I'm trying to move some data from Azure SQL Server Database to Azure Blob Storage with the "Copy Data" pipeline in Azure Data Factory. In particular, I'm using the "Use query" option with the ?AdfDynamicRangePartitionCondition
hook, as suggested by Microsoft's pattern here, in the Source
tab of the pipeline, and the copy operation is parallelized by the presence of a partition key used in the query itself.
The source on SQL Server Database consists of two views with ~300k and ~3M rows, respectively. Additionally, the views have the same query structure, e.g. (pseudo-code)
with
v as (
select hashbyte(field1) [Key1], hashbyte(field2) [Key2]
from Table
)
select *
from v
and so do the tables that are queried by the views. On top of this, the views query the same number of partitions with a roughly equally distributed number of rows.
The unexpected behavior - most likely due to the lack of experience from my side - of the copy operation is that it lasts much longer for the view that query fewer rows. In fact, the copy operation with ~300k rows shows a throughput of ~800 KB/s, whereas the one with ~3M rows shows a throughput of ~15MB/s (!). Lastly, the writing operation to the blob storage is pretty fast for both cases, as opposite to the reading-from-source operation.
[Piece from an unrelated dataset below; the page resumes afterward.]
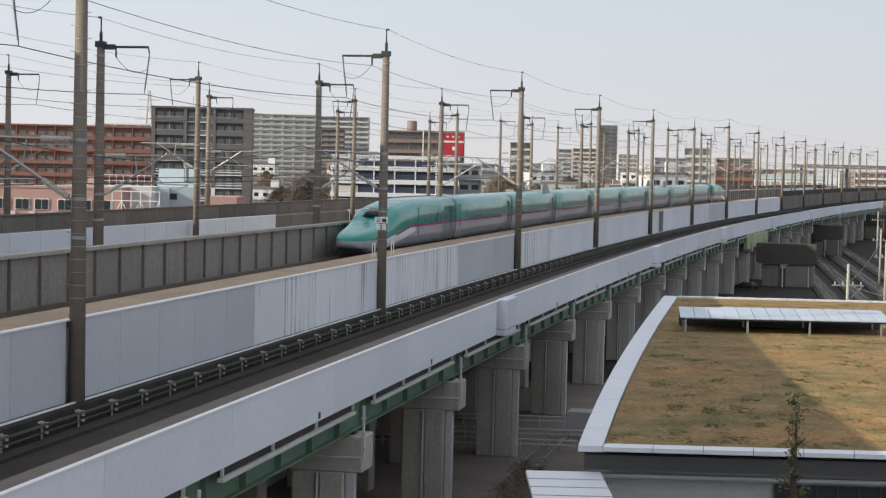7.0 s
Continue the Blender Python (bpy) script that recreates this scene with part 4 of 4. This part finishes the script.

I don't expect anyone to provide an actual solution - as the information provided is limited -, but I'd rather like some hints on what could be affecting the copy performance so badly for the case where the view queries much (roughly an order of magnitude) fewer rows, taking into account that the tables under the views have a comparable number of fields, and also the same data types: both the tables that the views query contain int
, datetime
, and varchar
data types.
Thanks in advance for any heads up.